The GLA took a significant step in helping east London ease the capital’s housing woes this morning as it launched its City in the East masterplan and London Riverside OAPF.
Speaking at the NLA, chief of staff and deputy mayor, policy and planning at the authority Sir Edward Lister said that whilst it might have been okay in the Abercrombie Plan to view the east as ‘fundamentally Essex’ and ‘another place entirely’ it was now time to give it full recognition with a plan that might see 200,000 homes, 250,000 jobs and 600,000 people come to the wider area.

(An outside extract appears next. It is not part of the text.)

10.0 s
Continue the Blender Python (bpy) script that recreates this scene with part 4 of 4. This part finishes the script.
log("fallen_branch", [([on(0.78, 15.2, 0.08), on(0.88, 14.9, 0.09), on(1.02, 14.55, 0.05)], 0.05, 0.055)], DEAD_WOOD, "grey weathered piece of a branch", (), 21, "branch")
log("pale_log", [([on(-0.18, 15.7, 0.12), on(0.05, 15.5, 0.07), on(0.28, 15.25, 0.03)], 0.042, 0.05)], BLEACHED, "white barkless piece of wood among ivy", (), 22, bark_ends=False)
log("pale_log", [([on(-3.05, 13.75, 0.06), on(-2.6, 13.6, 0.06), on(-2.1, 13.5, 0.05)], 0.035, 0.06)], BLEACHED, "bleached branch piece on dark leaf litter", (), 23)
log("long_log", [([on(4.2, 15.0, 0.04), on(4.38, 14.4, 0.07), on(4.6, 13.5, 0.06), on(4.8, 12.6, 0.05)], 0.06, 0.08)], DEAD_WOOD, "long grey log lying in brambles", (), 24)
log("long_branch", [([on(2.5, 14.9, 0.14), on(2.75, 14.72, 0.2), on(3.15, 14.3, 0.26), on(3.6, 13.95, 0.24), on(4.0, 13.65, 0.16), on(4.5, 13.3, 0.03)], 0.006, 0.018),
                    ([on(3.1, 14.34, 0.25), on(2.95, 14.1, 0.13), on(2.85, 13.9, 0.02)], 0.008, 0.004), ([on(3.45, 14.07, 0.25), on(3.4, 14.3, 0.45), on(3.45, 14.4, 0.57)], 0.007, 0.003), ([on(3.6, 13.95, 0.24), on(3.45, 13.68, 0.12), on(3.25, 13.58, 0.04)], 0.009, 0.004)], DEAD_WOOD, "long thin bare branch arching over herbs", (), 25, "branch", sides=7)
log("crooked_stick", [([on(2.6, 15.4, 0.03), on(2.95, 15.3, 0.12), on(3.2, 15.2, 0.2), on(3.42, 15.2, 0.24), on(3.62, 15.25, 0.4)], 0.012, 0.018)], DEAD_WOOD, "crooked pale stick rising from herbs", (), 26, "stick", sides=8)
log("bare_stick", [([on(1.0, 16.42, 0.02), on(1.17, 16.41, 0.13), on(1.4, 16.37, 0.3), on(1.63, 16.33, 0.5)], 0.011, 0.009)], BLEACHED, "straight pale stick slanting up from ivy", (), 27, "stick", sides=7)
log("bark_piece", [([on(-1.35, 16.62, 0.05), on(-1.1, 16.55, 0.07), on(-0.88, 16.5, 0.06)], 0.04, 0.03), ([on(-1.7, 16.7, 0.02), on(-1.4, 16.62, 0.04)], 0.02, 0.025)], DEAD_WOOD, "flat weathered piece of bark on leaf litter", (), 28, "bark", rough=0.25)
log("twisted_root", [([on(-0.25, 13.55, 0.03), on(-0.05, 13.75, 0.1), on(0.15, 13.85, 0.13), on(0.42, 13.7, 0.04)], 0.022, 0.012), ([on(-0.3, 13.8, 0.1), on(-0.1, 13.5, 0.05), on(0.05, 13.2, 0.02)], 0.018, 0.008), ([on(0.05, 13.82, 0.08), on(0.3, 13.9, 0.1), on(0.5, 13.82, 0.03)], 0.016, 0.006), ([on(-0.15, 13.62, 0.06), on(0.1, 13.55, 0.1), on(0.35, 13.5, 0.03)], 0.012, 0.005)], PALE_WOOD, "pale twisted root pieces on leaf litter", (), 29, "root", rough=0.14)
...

A major thrust of this will be to try and secure a switch from land given over to industrial uses, currently ‘pepper-potted’ across the area, to residential or at least mixed use. And where once this area was thought to have enough capacity to become another ‘Clacton’, it will now be of the order of a Glasgow and, perhaps by the next iteration, a Scotland, said Lister. ‘It is real – this isn’t just what might happen’, he added. ‘A lot of it is underway’. That includes Ontario Point at Canada Water, Convoys Wharf and Greenwich Peninsula, the last of which is evidence of clear change on the ground. Other major schemes included Silvertown Quays, Royal Wharf and the ‘important ingredient’ of Barking Riverside, where housing is going up that is ‘at least more affordable than in much of London.’ But during questions Lister challenged the construction industry to adopt new ways of working including more prefabrication in the general push to build more housing: ‘Guys, you have got to start thinking about alternative ways of building’, he said.

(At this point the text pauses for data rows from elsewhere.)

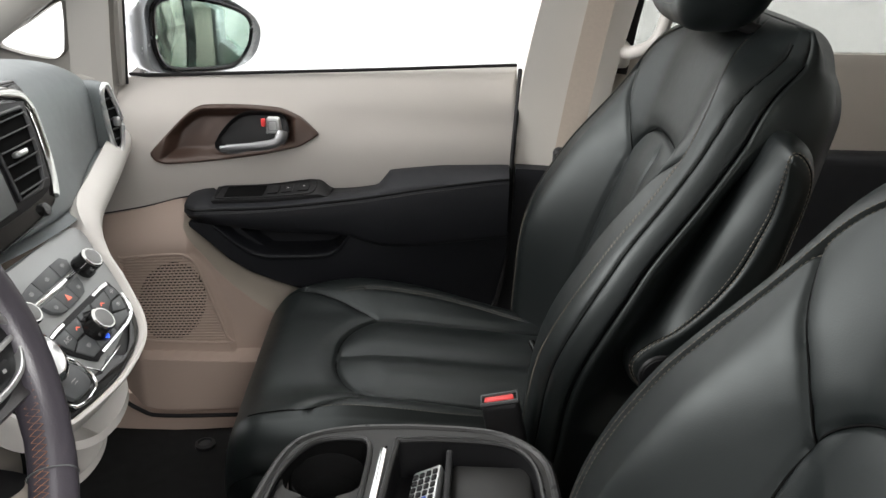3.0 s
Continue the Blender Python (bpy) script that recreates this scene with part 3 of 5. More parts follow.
part("belt_seal", tube([dp(x, SILL(x) + 0.004, 0.088 + 0.02 * (x < -0.44)) for x in np.linspace(-0.445, 0.285, 20)], 0.0034, 8), RUBBER, door, "black rubber belt line seal")
part("rear_gap", tube(curve2([dp(0.292, 1.066, 0.082), dp(0.287, 1.0, 0.030), dp(0.280, 0.9, -0.004), dp(0.278, 0.75, -0.030), dp(0.270, 0.68, -0.040), dp(0.247, 0.585, -0.048)], 8, closed=False), 0.0045, 8), RUBBER, door, "black rubber seal along the rear edge")
part("front_gap", tube(curve2([dp(-0.514, 0.83, -0.012), dp(-0.516, 0.7, -0.040), dp(-0.513, 0.6, -0.048), dp(-0.490, 0.487, -0.058), dp(-0.44, 0.431, -0.064), dp(-0.37, 0.415, -0.068), dp(-0.1, 0.407, -0.068), dp(0.2, 0.403, -0.055)], 8, closed=False), 0.0042, 8), RUBBER, door, "black door gap seal")
part("front_trim", rbox((-0.60, 0.41, 0.70), (0.18, 0.05, 0.6), 0.02, 3, pose(0, 0, 0, 0, 0, 10)), TAN, None, "tan kick panel in the footwell", kind="structure", category="trim")

# seat belt on the centre pillar
sb = thing("seat_belt", (0.365, 0.5, 0.93), "beige seat belt webbing hanging on the centre pillar", "seat belt", "seat belts")
P = curve2([(0.375, 0.478, 0.90), (0.385, 0.505, 0.96), (0.41, 0.535, 1.10), (0.437, 0.535, 1.26), (0.455, 0.50, 1.45)], 8, closed=False)
part("webbing", sweep(P, [(-0.0235, -0.0007), (0.0235, -0.0007), (0.0235, 0.0007), (-0.0235, 0.0007)], up=(0, -1, 0)), WEBBING, sb, smooth=0)
part("belt_guide", rbox((0.372, 0.468, 0.935), (0.04, 0.03, 0.035), 0.01, 3), BLACK, sb, "black plastic belt guide")

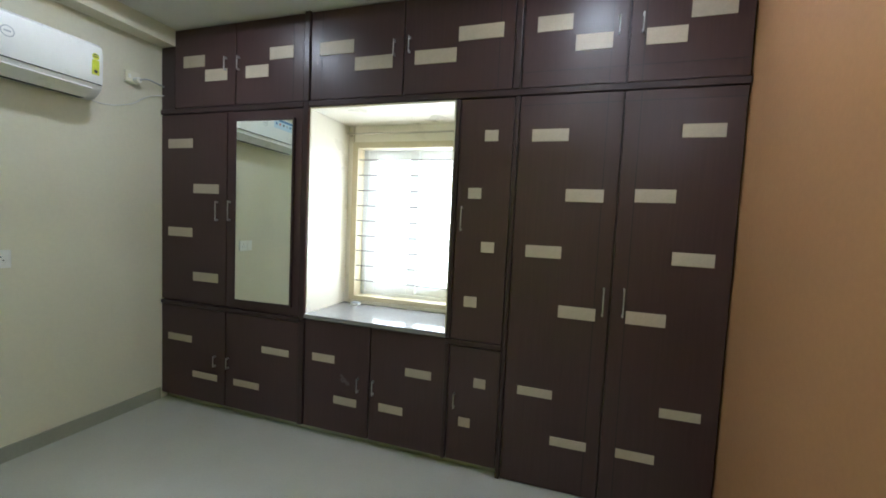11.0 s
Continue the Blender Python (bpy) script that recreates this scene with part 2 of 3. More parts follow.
SPOT_GLOW = glow("spot_light_glow", (1.0, 0.98, 0.95), 230)


# ---- mesh helpers ----
def box(bm, x0, x1, y0, y1, z0, z1, bevel=0.0):
    made = bmesh.ops.create_cube(bm, size=1)
    vs = made["verts"]
    for v in vs:
        v.co = Vector(((x0 + x1) / 2 + v.co.x * (x1 - x0), (y0 + y1) / 2 + v.co.y * (y1 - y0), (z0 + z1) / 2 + v.co.z * (z1 - z0)))
    if bevel:
        es = list({e for v in vs for e in v.link_edges})
        bmesh.ops.bevel(bm, geom=es, offset=bevel, segments=2, profile=0.5, affect="EDGES")
    return bm


def rod(bm, a, b, r, n=12, r2=None):
    a, b = Vector(a), Vector(b)
    d = b - a
    m = Matrix.Translation((a + b) / 2) @ d.to_track_quat("Z", "Y").to_matrix().to_4x4()
    bmesh.ops.create_cone(bm, cap_ends=True, segments=n, radius1=r, radius2=r if r2 is None else r2, depth=d.length, matrix=m)
    return bm


def lathe(bm, profile, centre, n=28):
    """Turns (radius, z) pairs about the vertical through centre."""
    rings = []
    for r, z in profile:
        rings.append([bm.verts.new((centre[0] + r * math.cos(2 * math.pi * k / n), centre[1] + r * math.sin(2 * math.pi * k / n), centre[2] + z)) for k in range(n)])
    for a, b in zip(rings, rings[1:]):
        for k in range(n):
            bm.faces.new((a[k], a[(k + 1) % n], b[(k + 1) % n], b[k]))
    for ring in (rings[0], rings[-1]):
        bm.faces.new(ring)
    bmesh.ops.recalc_face_normals(bm, faces=bm.faces)
    return bm


def sweep(bm, pts, w, t):
    """A flat strap w wide (along y) and t thick that follows points in the xz plane."""
    rows = []
    for k, (x, z) in enumerate(pts):
        a, b = pts[max(0, k - 1)], pts[min(len(pts) - 1, k + 1)]
        d = Vector((b[0] - a[0], 0, b[1] - a[1])).normalized()
        nrm = Vector((-d.z, 0, d.x)) * t / 2
        c = Vector((x, 0, z))
        rows.append([bm.verts.new(c + s * nrm + Vector((0, q * w / 2, 0))) for s, q in ((1, 1), (1, -1), (-1, -1), (-1, 1))])
    for a, b in zip(rows, rows[1:]):
        for k in range(4):
            bm.faces.new((a[k], a[(k + 1) % 4], b[(k + 1) % 4], b[k]))
    bm.faces.new(rows[0])
    bm.faces.new(rows[-1])
    bmesh.ops.recalc_face_normals(bm, faces=bm.faces)
    return bm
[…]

LB Barking and Dagenham leader Councillor Darren Rodwell said with London moving eastward, his patch would be the ‘centre of London at some point’. ‘We are the secret you never knew you had’ he said. While the area has the biggest landholdings of industrial land in the capital, we need to have a new concept about what industrial is, he said, but with projects like the 10,500 home Barking Riverside underway, there is the political will to bring more in addition to Home Zone areas like Barking Town Centre. The riverside section needs culture and the arts as well as other infrastructure, however, as well as places for recreation, he said. ‘We must have green spaces’, said Rodwell, ‘I do not believe in concrete jungles.’
LB Havering’s head of regulatory services Patrick Keyes said a similar transformation was underway in his area, with the Rainham and Beam Park Housing Zone putting it on the map and the plan giving developers confidence. And TFL’s director of borough planning Alex Williams said with the scale of growth hitting London – six new residents every hour, a car load every 40 minutes, two buses’ worth every day or two tube trains full every week - transport too needed to keep pace with change and unlock more growth. Plans are afoot to look at increasing the number of river crossings in the east as well as a Crossrail 1 extension east of Abbey Wood and eastern spur to Crossrail 2.